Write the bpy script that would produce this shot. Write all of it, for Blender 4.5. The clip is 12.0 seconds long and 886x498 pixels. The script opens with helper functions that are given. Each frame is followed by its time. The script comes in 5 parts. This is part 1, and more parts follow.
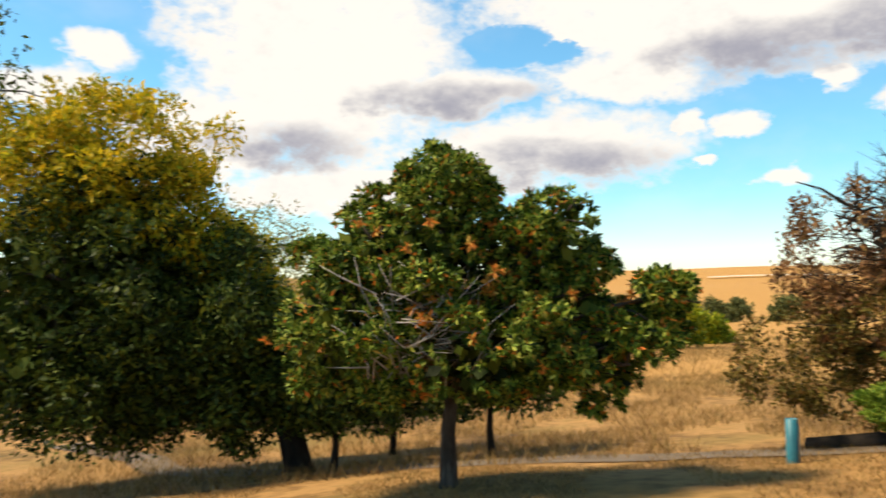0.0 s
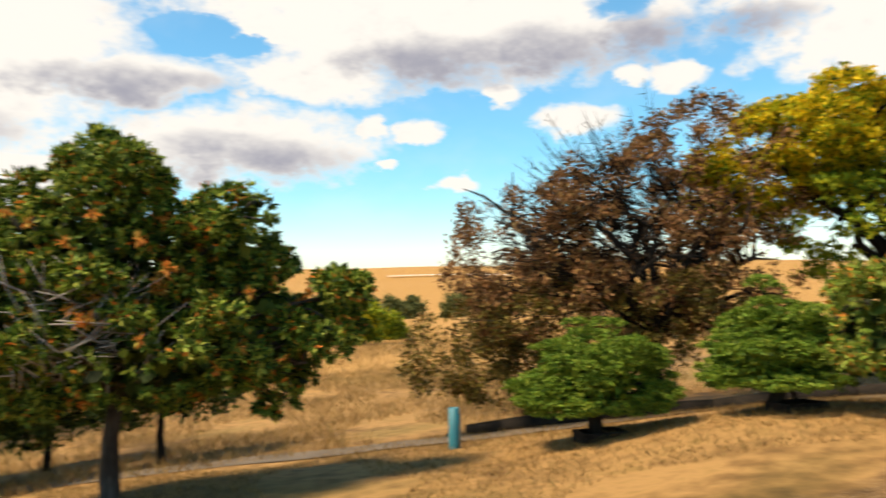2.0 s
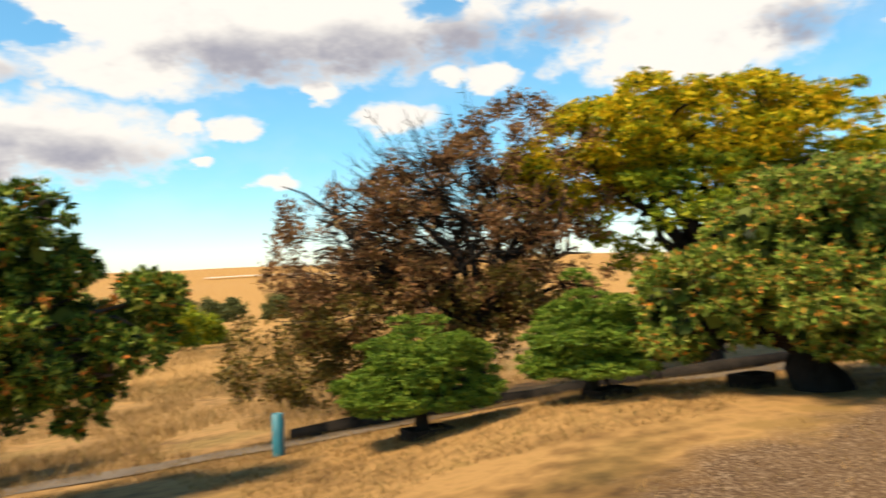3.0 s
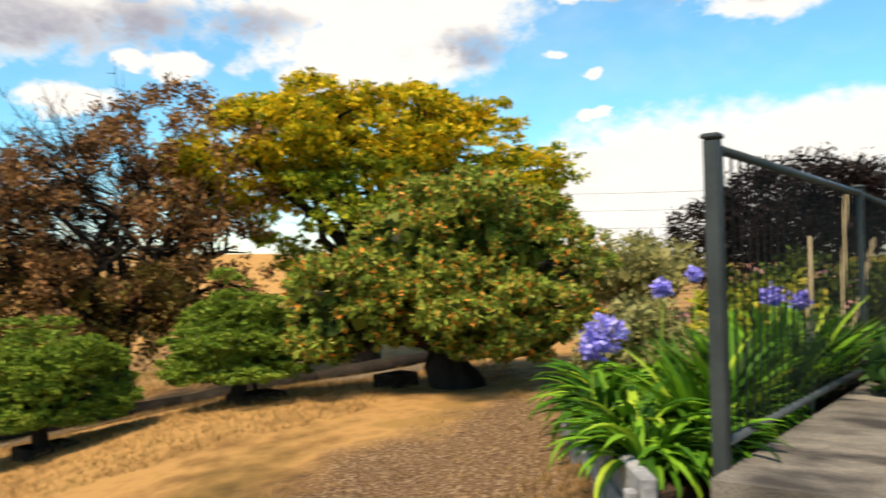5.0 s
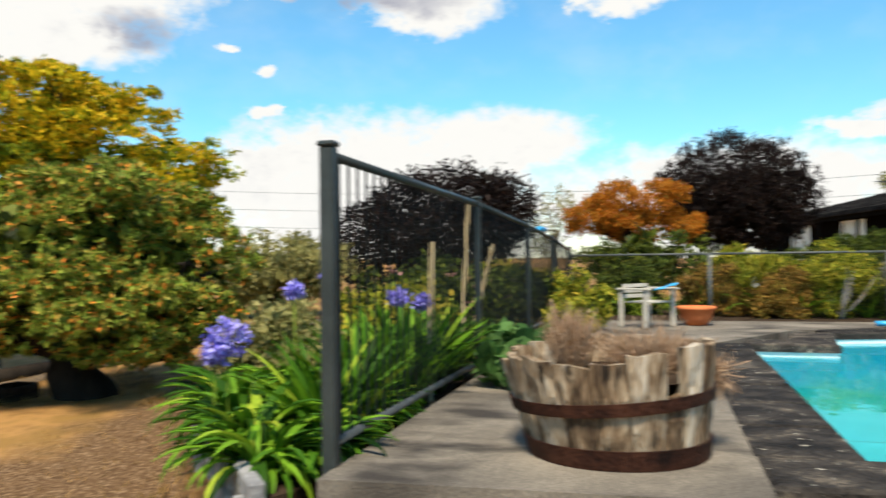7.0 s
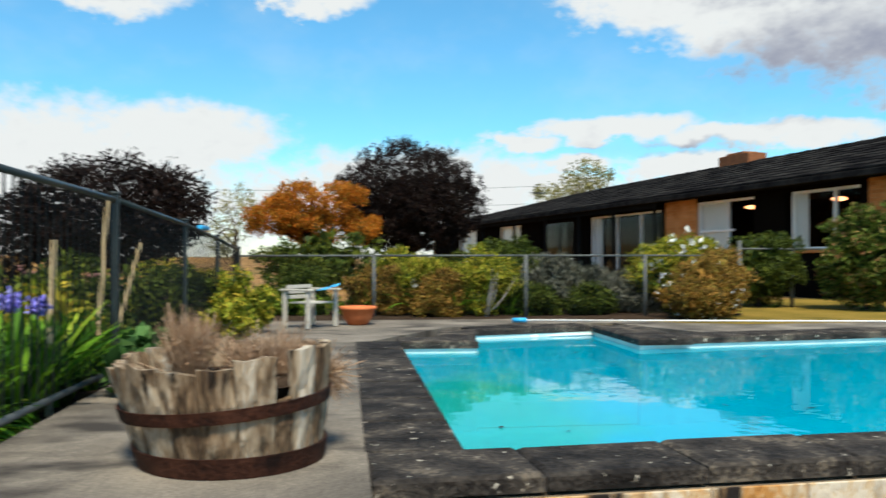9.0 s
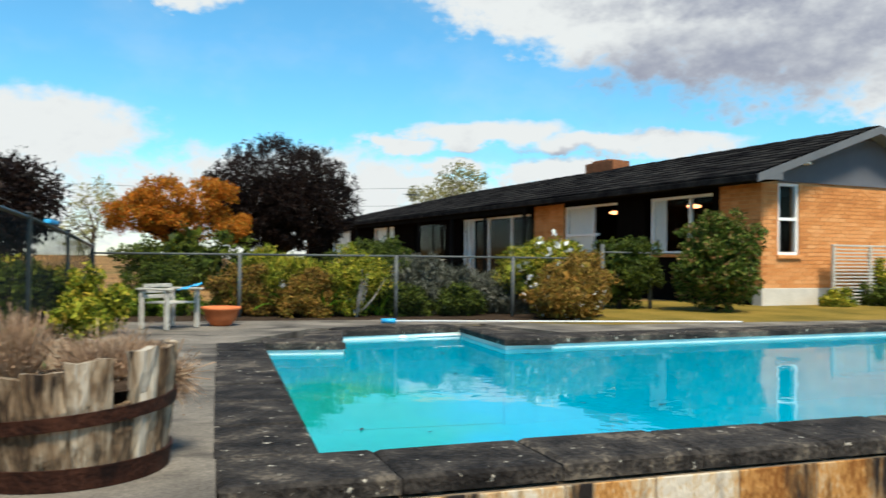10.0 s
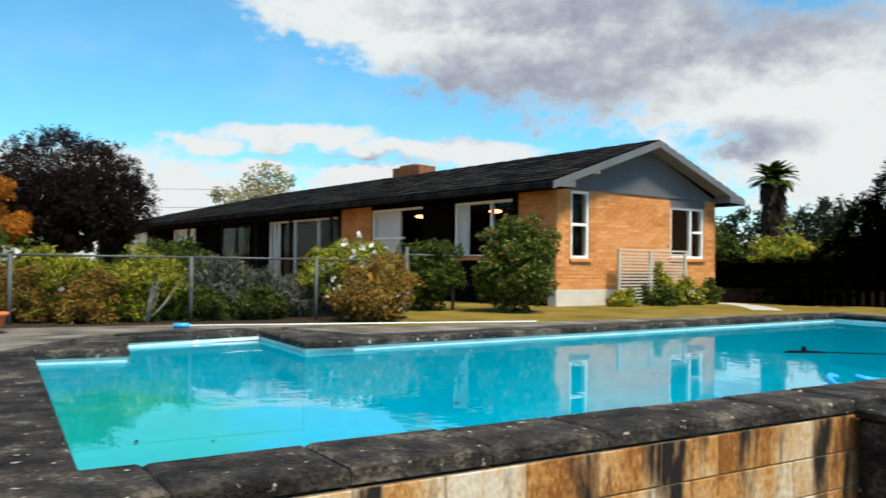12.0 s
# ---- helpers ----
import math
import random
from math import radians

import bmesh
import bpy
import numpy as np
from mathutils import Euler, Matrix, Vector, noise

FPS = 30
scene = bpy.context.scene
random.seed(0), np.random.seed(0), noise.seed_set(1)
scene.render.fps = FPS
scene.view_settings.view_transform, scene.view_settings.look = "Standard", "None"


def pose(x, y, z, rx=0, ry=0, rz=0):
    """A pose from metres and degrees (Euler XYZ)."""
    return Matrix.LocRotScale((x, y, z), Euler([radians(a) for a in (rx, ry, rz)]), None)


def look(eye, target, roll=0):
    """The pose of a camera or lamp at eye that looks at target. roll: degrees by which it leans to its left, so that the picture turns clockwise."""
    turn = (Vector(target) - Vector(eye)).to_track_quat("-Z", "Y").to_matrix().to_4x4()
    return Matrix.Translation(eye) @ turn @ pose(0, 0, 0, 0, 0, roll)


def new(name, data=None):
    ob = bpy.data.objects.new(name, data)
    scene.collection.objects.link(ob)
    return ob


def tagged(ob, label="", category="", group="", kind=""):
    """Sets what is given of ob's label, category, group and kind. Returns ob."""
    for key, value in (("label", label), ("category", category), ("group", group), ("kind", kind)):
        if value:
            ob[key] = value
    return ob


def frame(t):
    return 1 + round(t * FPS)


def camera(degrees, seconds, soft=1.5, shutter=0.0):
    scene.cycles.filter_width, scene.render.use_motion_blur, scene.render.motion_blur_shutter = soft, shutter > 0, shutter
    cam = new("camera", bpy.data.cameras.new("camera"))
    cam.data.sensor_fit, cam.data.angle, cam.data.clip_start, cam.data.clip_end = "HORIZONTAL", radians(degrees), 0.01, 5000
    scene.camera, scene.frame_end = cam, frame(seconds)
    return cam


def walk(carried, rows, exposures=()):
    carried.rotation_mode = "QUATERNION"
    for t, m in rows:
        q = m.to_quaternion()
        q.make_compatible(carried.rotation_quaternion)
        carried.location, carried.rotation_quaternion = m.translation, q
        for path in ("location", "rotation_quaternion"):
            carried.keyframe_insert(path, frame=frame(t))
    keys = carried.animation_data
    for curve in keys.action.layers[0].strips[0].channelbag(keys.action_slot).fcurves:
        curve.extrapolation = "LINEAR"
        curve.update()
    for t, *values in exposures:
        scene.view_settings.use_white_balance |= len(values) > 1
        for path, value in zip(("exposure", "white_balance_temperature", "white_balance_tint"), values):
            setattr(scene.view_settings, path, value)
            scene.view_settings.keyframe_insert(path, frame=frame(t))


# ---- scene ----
cam = camera(57.0, 12.0, soft=1.5, shutter=0.75)
# seconds, x, y, z, yaw, pitch, roll
ROWS = [
    (0.0, -0.412, 0.117, 0.760, 3.65, 2.93, 1.09),
    (0.5, -0.407, 0.095, 0.759, -0.85, 2.89, 1.42),
    (1.0, -0.391, 0.098, 0.757, -6.46, 2.77, 1.17),
    (1.5, -0.378, 0.120, 0.756, -11.98, 2.62, 0.91),
    (2.0, -0.356, 0.158, 0.759, -18.24, 2.42, 0.98),
    (2.5, -0.336, 0.219, 0.763, -24.10, 2.19, 1.59),
    (3.0, -0.308, 0.278, 0.766, -30.61, 1.92, 2.49),
    (5.0, 0.027, 0.223, 0.754, -52.40, 1.25, 1.35),
    (5.5, 0.051, 0.189, 0.761, -57.86, 1.11, 1.16),
    (6.0, 0.082, 0.156, 0.766, -64.04, 0.99, 1.19),
    (6.5, 0.115, 0.111, 0.771, -69.34, 0.79, 0.70),
    (7.0, 0.144, 0.061, 0.766, -75.30, 0.79, 0.66),
    (9.0, 0.205, -0.212, 0.776, -96.84, 0.64, 0.04),
    (9.5, 0.237, -0.243, 0.767, -101.50, 0.74, -0.73),
    (10.0, 0.270, -0.288, 0.761, -105.60, 0.79, -0.60),
    (10.5, 0.319, -0.307, 0.746, -109.27, 0.91, -0.88),
    (11.0, 0.329, -0.342, 0.756, -112.66, 0.96, -0.85),
    (11.5, 0.387, -0.384, 0.728, -115.80, 1.17, -0.85),
    (12.0, 0.375, -0.419, 0.725, -118.89, 1.26, -0.68),
]
walk(cam, [(t, pose(x, y, z, 90 + pitch, roll, yaw)) for t, x, y, z, yaw, pitch, roll in ROWS],
     exposures=[(0.0, 0.36, 6950, 10), (2.5, 0.34, 6950, 10), (5.0, 0.44, 6900, 10), (7.0, 0.32, 6550, 8), (9.5, 0.14, 6150, 5), (12.0, 0.13, 6150, 5)])

# ---- light ----
SUN = Vector((-0.53, -0.04, 0.84)).normalized()
sun_el = math.asin(SUN.z)
sun_az = math.atan2(SUN.x, SUN.y)
lamp = bpy.data.lights.new("sun", "SUN")
lamp.energy, lamp.angle, lamp.color = 6.3, radians(13.0), (1.0, 0.86, 0.66)
sun = new("sun", lamp)
sun.matrix_world = look(SUN * 50, (0, 0, 0))

# clouds as soft ellipses on the sky: azimuth, elevation, half width, half height (degrees)
CLOUDS_NORTH = [
    (-12.1, 16.6, 9.2, 8.8), (-19.4, 10.7, 5.6, 3.4), (-26.9, 15.8, 2.3, 1.2), (-29.2, 13.1, 4.4, 1.4), (14.7, 18.6, 14.5, 4.9),
    (9.6, 14.0, 5.6, 2.0), (-2.7, 13.7, 6.4, 1.5), (4.7, 9.7, 8.9, 2.6), (14.1, 11.0, 0.9, 0.9), (16.8, 10.5, 1.6, 1.0),
    (14.3, 8.4, 0.8, 0.35), (19.5, 7.1, 1.7, 0.7), (-37.5, 12.6, 3.8, 4.8), (22.0, 18.3, 14.5, 4.4), (22.5, 13.1, 1.5, 0.8),
    (27.7, 11.1, 2.8, 1.1), (35.0, 13.6, 1.6, 0.9), (47.8, 14.3, 8.0, 2.2), (48.5, 17.6, 10.5, 3.4), (32.3, 13.9, 1.3, 0.7),
    (-10.0, 7.0, 9.0, 1.6), (63.7, 13.0, 0.9, 0.45), (63.3, 10.1, 0.7, 0.45), (60.9, 14.5, 0.7, 0.4),
]
CLOUDS_EAST = [
    (63.2, 18.4, 2.9, 0.9), (74.4, 17.5, 4.9, 1.8), (70.6, 4.6, 13.2, 5.2), (79.0, 8.2, 6.6, 2.3), (95.0, 3.8, 12.6, 3.7),
    (87.7, 17.9, 3.2, 1.6), (102.3, 7.9, 2.7, 0.6), (102.4, 5.1, 2.5, 0.7), (108.5, 8.9, 5.4, 1.0), (117.8, 8.1, 7.6, 0.8),
    (106.4, 6.6, 3.4, 0.6), (113.8, 6.2, 4.2, 1.0), (103.7, 5.0, 5.4, 0.9), (112.5, 18.4, 7.6, 3.2), (117.0, 16.2, 6.0, 3.2),
    (127.8, 15.3, 11.5, 4.7), (140.3, 12.4, 12.0, 4.2), (146.3, 7.8, 9.0, 4.6), (160.0, 14.0, 14.0, 6.0), (101.3, 8.2, 2.3, 0.5),
]
GREY_BASES = [
    (-2.5, 13.4, 6.4, 1.2), (5.4, 8.7, 6.4, 1.6), (18.6, 15.2, 7.2, 1.7), (-14.3, 10.2, 5.0, 1.6), (25.0, 15.6, 7.0, 1.6),
    (32.8, 16.4, 3.5, 1.7), (55.2, 15.0, 2.8, 1.2), (70.5, 17.7, 6.4, 1.1), (121.5, 12.0, 7.0, 3.0), (126.3, 13.0, 10.0, 3.4),
    (137.4, 15.3, 13.1, 3.0), (140.0, 8.6, 3.4, 1.5), (112.0, 7.4, 6.0, 0.5), (40.0, 16.6, 3.0, 1.2), (130.0, 17.5, 14.0, 2.0),
]
BLUE_GAPS = [(1.2, 16.8, 3.4, 1.4), (4.2, 15.9, 2.2, 0.8), (31.0, 18.4, 3.2, 1.0)]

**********

→ **REQUEST**
Output exactly the lines of the material above from the one containing "# ---- helpers" up to and including the one containing "what is given".

→ **WORKED ANSWER**
# ---- helpers ----
import math
import random
from math import radians

import bmesh
import bpy
import numpy as np
from mathutils import Euler, Matrix, Vector, noise

FPS = 30
scene = bpy.context.scene
random.seed(0), np.random.seed(0), noise.seed_set(1)
scene.render.fps = FPS
scene.view_settings.view_transform, scene.view_settings.look = "Standard", "None"


def pose(x, y, z, rx=0, ry=0, rz=0):
    """A pose from metres and degrees (Euler XYZ)."""
    return Matrix.LocRotScale((x, y, z), Euler([radians(a) for a in (rx, ry, rz)]), None)


def look(eye, target, roll=0):
    """The pose of a camera or lamp at eye that looks at target. roll: degrees by which it leans to its left, so that the picture turns clockwise."""
    turn = (Vector(target) - Vector(eye)).to_track_quat("-Z", "Y").to_matrix().to_4x4()
    return Matrix.Translation(eye) @ turn @ pose(0, 0, 0, 0, 0, roll)


def new(name, data=None):
    ob = bpy.data.objects.new(name, data)
    scene.collection.objects.link(ob)
    return ob


def tagged(ob, label="", category="", group="", kind=""):
    """Sets what is given of ob's label, category, group and kind. Returns ob."""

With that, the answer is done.